For cinnamon sugar coating (optional)

  • 1/2 cup granulated sugar
  • 2 tablespoons ground cinnamon

Instructions

  • Add the yeast and warm water to a large bowl and whisk together. Wait for 1 minute. Then add the salt, sugar, and melted butter. Whisk until combined. Add 1 1/2 cups of the flour and mix with a dough whisk or large wooden spoon. Add the remaining 1/2 cup of flour until the dough is thick and no longer sticky. It should bounce back slightly when poked with a finger.
  • Dump the dough onto a floured surface and knead for 3 minutes. Then form into a ball and cover with a damp towel for 10 minutes.
  • Meanwhile, preheat oven to 405ºF. Line a large baking sheet with parchment paper. Set aside.
  • Once 10 minutes is over, divide the dough into 6 equal pieces with a sharp knife or bench scraper. Each piece should be around 80g.
  • To form the pretzels: take one piece and roll into a long rope, around 20 inches long. It helps to brush all the flour off of the work surface, to increase friction. Then form a circle with the rope and twist the two ends together.
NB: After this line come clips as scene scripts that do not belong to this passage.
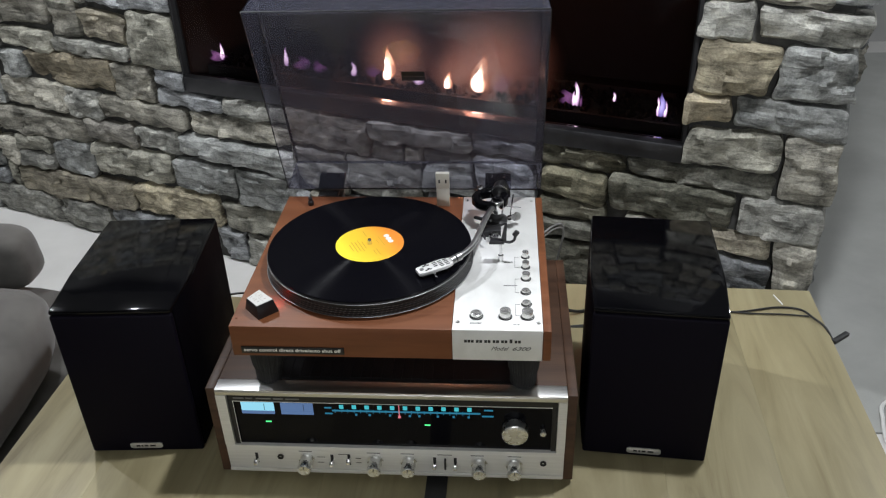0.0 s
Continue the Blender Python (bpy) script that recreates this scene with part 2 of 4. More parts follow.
M_WALNUT_DARK = varied(mat("case_veneer", rough=0.5, Specular_IOR_Level=0.3), [(0.25, (0.038, 0.020, 0.013)), (0.5, (0.068, 0.036, 0.022)), (0.75, (0.105, 0.057, 0.034))],
                       scale=(1.2, 14, 14), noise=3.0, bump=0.08, bump_scale=60, rough=(0.4, 0.55), distortion=0.7)
M_PANEL = varied(mat("satin_panel", rough=0.5, metal=0.35), [(0.3, (0.72, 0.725, 0.705)), (0.5, (0.80, 0.805, 0.785)), (0.7, (0.86, 0.865, 0.845))], noise=14, rough=(0.40, 0.6), distortion=0.8)
M_CHROME = mat("chrome", (0.78, 0.78, 0.78), 0.14, 1.0)
M_KNOB = varied(mat("spun_metal", rough=0.28, metal=0.92), [(0.3, (0.74, 0.74, 0.72)), (0.7, (0.86, 0.86, 0.84))], noise=80, rough=(0.2, 0.35))
M_BLACK = varied(mat("black_plastic", rough=0.4), [(0.3, (0.008, 0.008, 0.009)), (0.7, (0.016, 0.016, 0.018))], noise=40, rough=(0.3, 0.5))
M_RUBBER = varied(mat("rubber", rough=0.75), [(0.3, (0.007, 0.007, 0.007)), (0.7, (0.015, 0.015, 0.016))], noise=60)
M_WHITE = mat("white_label", (0.82, 0.82, 0.80), 0.6)
M_FABRIC = varied(mat("grey_fabric", rough=0.95, Sheen_Weight=0.3), [(0.3, (0.055, 0.052, 0.047)), (0.7, (0.105, 0.100, 0.091))], noise=14, bump=0.5, bump_scale=420)
M_INK = mat("black_ink", (0.02, 0.02, 0.02), 0.6)
M_PALE = mat("pale_print", (0.86, 0.84, 0.78), 0.6)


# ---------------------------------------------------------------- the room
TABLE = 0.47
room = 2.42


def structure(name, bm, material, label):
    ob = obj(name, bm, material, None, label, smooth=False, kind="structure")
    return ob


structure("floor", box(-3.2, 3.4, -3.4, 3.6, -0.1, 0.0), M_FLOOR, "pale smooth tiled floor around the table")
# thin grey sheet that gives the floor a darker tone here
structure("carpet", box(0.90, 3.3, 0.62, 3.4, 0.0, 0.006), M_GREY_SHEET, "flat grey carpet beside the chimney breast")
structure("ceiling", box(-3.2, 3.4, -3.4, 3.6, room, room + 0.1), M_PAINT, "plain painted ceiling")
structure("wall_west", box(-3.4, -3.2, -3.4, 3.6, 0, room), M_PAINT, "plain painted wall")
structure("wall_east", box(3.4, 3.6, -3.4, 3.6, 0, room), M_PAINT, "plain painted wall")
structure("wall_south", box(-3.2, 3.4, -3.6, -3.4, 0, room), M_PAINT, "plain painted wall")
structure("wall_back", box(-3.2, 3.4, 3.6, 3.8, 0, room), M_PAINT, "plain painted wall")

# the stone chimney breast: local x along its face (0 at its free corner), y into it
WALL = pose(0.88, 0.766, 0, 0, 0, -19.63)
FIRE_L, FIRE_R, FIRE_B, FIRE_T = -1.76, -0.332, 0.59, 1.02
DEEP = 0.62
breast = join(box(-3.6, FIRE_L, 0.036, DEEP, 0, room), box(FIRE_R, -0.04, 0.036, DEEP, 0, room),
              box(FIRE_L, FIRE_R, 0.036, DEEP, 0, FIRE_B - 0.008), box(FIRE_L, FIRE_R, 0.05, DEEP, FIRE_T, room))
wall_north = structure("wall_north", breast, M_MORTAR, "chimney breast of grey split stones with dark joints")
wall_north.matrix_world = WALL

# ---------------------------------------------------------------- fireplace insert
M_BAND = varied(mat("dark_steel_trim", rough=0.35, metal=0.9), [(0.3, (0.045, 0.045, 0.048)), (0.7, (0.075, 0.075, 0.08))], noise=16, rough=(0.34, 0.5))
M_EMBER = varied(mat("crushed_glass", rough=0.85, Specular_IOR_Level=0.1), [(0.3, (0.002, 0.0018, 0.0025)), (0.7, (0.006, 0.005, 0.006))], noise=60)


def fire_glow(name, inner, outer, strength, power):
    """Glowing gas: brightest in the heart of the tongue, thinning to nothing at its outline."""
    m = bpy.data.materials.new(name)
    m.use_nodes = True
    nt = m.node_tree
    for n in list(nt.nodes):
        nt.nodes.remove(n)
    out, tr, em = nt.nodes.new("ShaderNodeOutputMaterial"), nt.nodes.new("ShaderNodeBsdfTransparent"), nt.nodes.new("ShaderNodeEmission")
    tc = nt.nodes.new("ShaderNodeTexCoord")
    mp = nt.nodes.new("ShaderNodeMapping")
    mp.inputs["Location"].default_value = (-1.0, 0.0, -0.72)
    mp.inputs["Scale"].default_value = (2.0, 0.0, 1.75)
    ln = nt.nodes.new("ShaderNodeVectorMath")
    ln.operation = "LENGTH"
    sub = nt.nodes.new("ShaderNodeMath")
    sub.operation, sub.use_clamp = "SUBTRACT", True
    sub.inputs[0].default_value = 1.0
    pw = nt.nodes.new("ShaderNodeMath")
    pw.operation = "POWER"
    pw.inputs[1].default_value = power
    rp = nt.nodes.new("ShaderNodeValToRGB")
    rp.color_ramp.elements[0].color, rp.color_ramp.elements[1].color = (*outer, 1), (*inner, 1)
    rp.color_ramp.elements[1].position = 0.7
    mx = nt.nodes.new("ShaderNodeMixShader")
    em.inputs["Strength"].default_value = strength
    link(m, tc.outputs["Generated"], mp.inputs["Vector"])
    link(m, mp.outputs["Vector"], ln.inputs[0])
    link(m, ln.outputs["Value"], sub.inputs[1])
    link(m, sub.outputs[0], pw.inputs[0])
    link(m, sub.outputs[0], rp.inputs["Fac"])
    link(m, rp.outputs["Color"], em.inputs["Color"])
    link(m, pw.outputs[0], mx.inputs["Fac"])
    link(m, tr.outputs[0], mx.inputs[1])
    link(m, em.outputs[0], mx.inputs[2])
    link(m, mx.outputs[0], out.inputs["Surface"])
    return m


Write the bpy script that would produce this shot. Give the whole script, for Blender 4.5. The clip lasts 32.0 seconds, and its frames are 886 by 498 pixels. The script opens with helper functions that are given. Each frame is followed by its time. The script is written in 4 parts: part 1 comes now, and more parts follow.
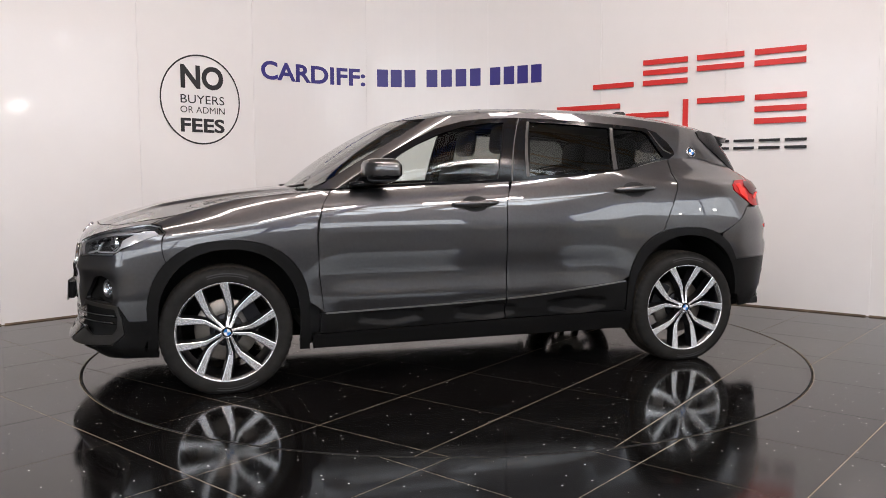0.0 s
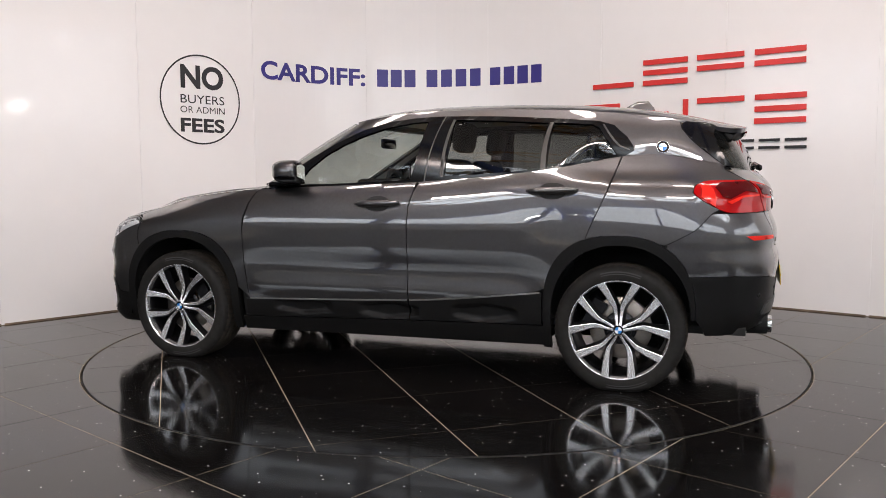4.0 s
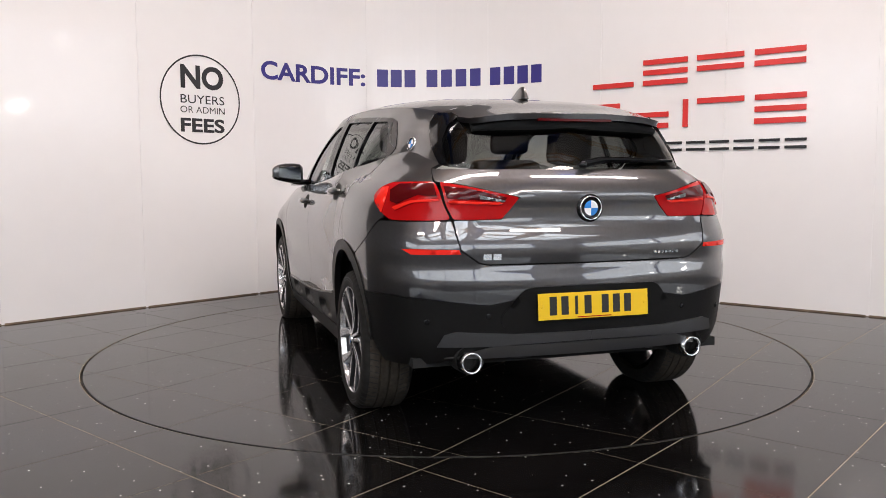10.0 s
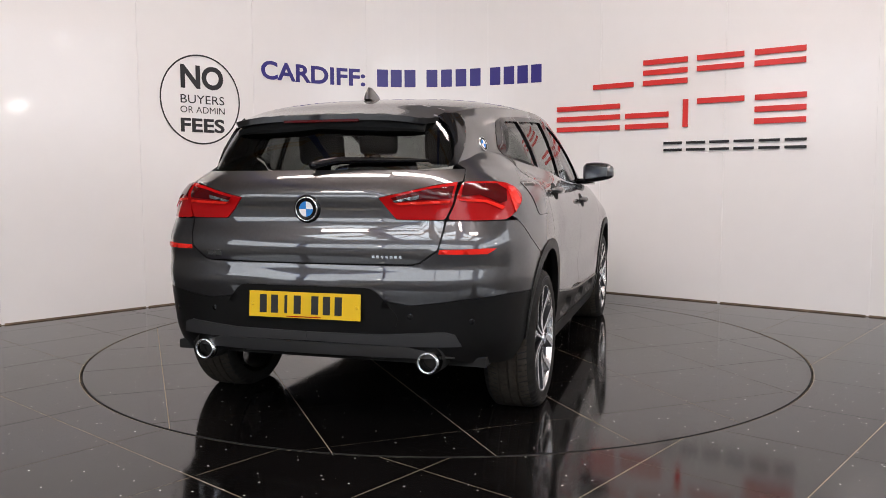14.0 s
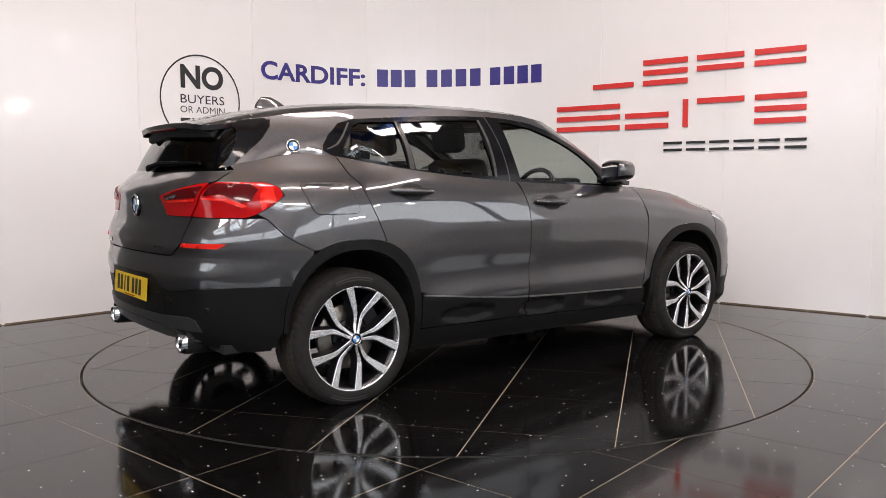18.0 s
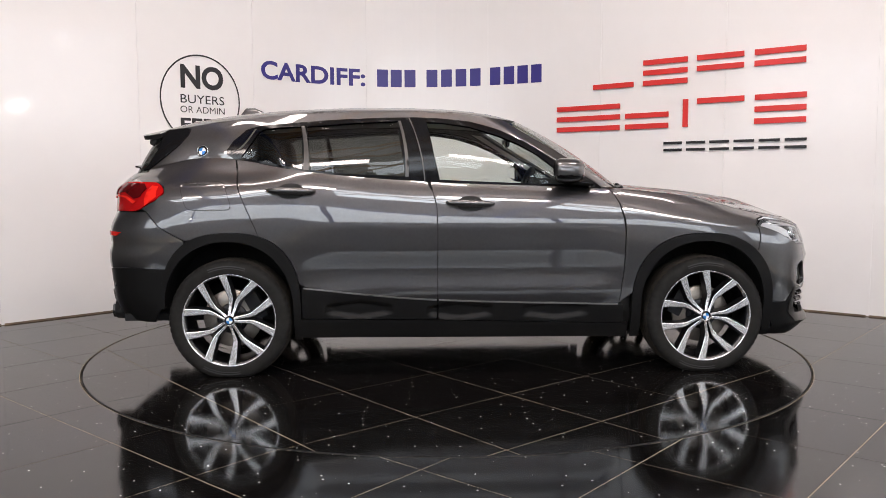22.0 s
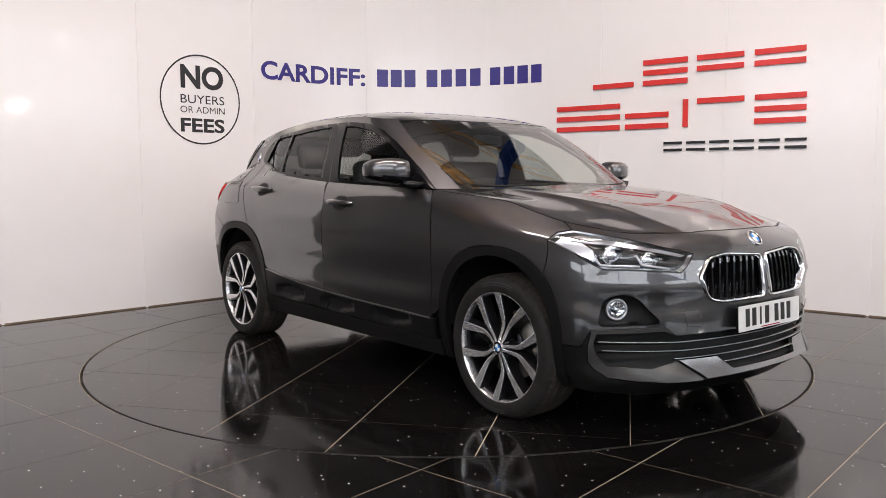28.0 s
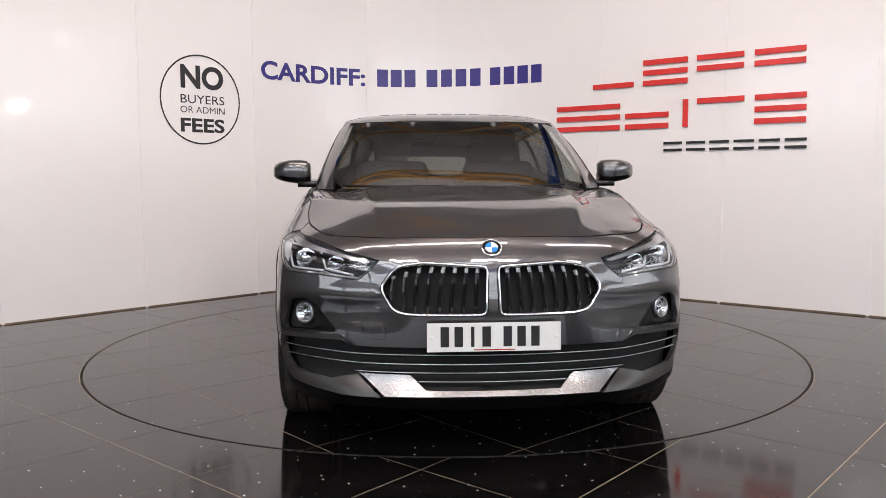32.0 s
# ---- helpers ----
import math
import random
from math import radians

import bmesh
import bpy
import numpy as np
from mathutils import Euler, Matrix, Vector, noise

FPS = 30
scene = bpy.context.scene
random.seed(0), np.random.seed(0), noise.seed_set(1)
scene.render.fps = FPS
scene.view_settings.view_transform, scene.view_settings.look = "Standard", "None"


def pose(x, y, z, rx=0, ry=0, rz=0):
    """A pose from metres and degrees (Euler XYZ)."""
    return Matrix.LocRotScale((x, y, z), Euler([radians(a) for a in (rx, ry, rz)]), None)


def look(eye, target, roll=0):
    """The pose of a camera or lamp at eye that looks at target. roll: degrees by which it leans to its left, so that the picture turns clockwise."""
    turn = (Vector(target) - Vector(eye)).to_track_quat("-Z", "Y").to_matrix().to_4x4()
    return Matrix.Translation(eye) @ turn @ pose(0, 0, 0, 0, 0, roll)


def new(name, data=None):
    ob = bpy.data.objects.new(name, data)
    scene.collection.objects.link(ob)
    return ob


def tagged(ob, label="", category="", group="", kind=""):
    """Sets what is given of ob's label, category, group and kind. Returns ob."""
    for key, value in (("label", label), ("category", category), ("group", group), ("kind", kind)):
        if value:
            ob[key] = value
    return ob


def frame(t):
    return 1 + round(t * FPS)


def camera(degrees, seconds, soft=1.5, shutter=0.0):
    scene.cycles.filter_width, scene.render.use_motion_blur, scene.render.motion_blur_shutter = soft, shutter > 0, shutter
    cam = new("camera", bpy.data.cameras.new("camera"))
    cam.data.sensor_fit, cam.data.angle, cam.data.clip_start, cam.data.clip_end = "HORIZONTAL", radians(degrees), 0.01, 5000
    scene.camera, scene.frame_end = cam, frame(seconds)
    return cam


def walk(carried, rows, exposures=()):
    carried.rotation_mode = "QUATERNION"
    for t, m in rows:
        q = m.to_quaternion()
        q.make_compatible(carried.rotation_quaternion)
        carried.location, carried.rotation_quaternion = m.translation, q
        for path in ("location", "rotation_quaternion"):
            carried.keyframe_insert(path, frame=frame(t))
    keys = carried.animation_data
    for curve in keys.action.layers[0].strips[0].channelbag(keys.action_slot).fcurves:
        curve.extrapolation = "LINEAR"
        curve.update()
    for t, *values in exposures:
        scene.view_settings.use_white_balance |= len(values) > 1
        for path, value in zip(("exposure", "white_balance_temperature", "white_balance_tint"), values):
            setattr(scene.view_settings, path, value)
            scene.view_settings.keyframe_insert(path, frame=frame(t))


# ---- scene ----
from mathutils.geometry import delaunay_2d_cdt

SPIN_START, SPIN = 196.508, -8.8157  # the turntable's heading at 0 s, and its degrees per second
AXIS = (.0977, .0119)                # the car's middle, from the turntable's axis

cam = camera(57.365, 32.0, soft=0.5)
STAND = pose(0, -5.3496, 1.0944, 90 - 4.933, 0, .2) @ pose(0, 0, 0, 0, 0, -.2)
walk(cam, [(0.0, STAND), (32.0, STAND)], exposures=[(0.0, -.18), (3.5, -.18), (5.5, -.04), (11.2, -.04), (11.8, -.18), (14.5, -.18), (16.5, -.04), (32.0, -.04)])


# ---- world and lamps ----
world = bpy.data.worlds.new("hall_air")
world.use_nodes = True
world.node_tree.nodes["Background"].inputs["Color"].default_value = (.9, .93, 1.0, 1)
world.node_tree.nodes["Background"].inputs["Strength"].default_value = .12
scene.world = world


def area_lamp(name, eye, target, w, h, watts, colour):
    d = bpy.data.lights.new(name, "AREA")
    d.shape, d.size, d.size_y, d.energy, d.color = "RECTANGLE", w, h, watts, colour
    ob = new(name, d)
    ob.matrix_world = look(eye, target)
    return tagged(ob, "long white lamp panel under the hall roof", "ceiling lamp", "hall lamps")


WARM = (1.0, .85, .79)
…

Bring the twisted ends back down over the circle and press down. It helps to look at the picture above in the tips section. Also, see the tips section for info on how to convert these into pretzel bites.
  • In a small pot, combine the baking soda and water for the baking soda bath. Then bring the mixture to a boil. Once boiling, add one pretzel and let it sit for 20-30 seconds before removing with a slotted spoon. Make sure to drain as much of the water off of the pretzel as you can. Then transfer the pretzel to the prepared baking sheet. Repeat with the remaining pretzels. Remember to leave space between the pretzels for them to expand.
  • Sprinkle each pretzel with coarse salt and bake for 12-14 minutes in the preheated oven. They should be puffed up and golden brown.
  • Once done baking, immediately brush with the melted butter. For cinnamon sugar pretzel bites, combine the sugar and ground cinnamon in a bowl. Then immediately add the buttered pretzels and toss together. Enjoy warm!

Notes

For pretzel bites, simply take one of your dough pieces and roll into a rope, around the diameter of a penny. Then divide the rope into 10 equal pieces.
If you end up having leftovers, reheat by microwaving for 10-15 seconds.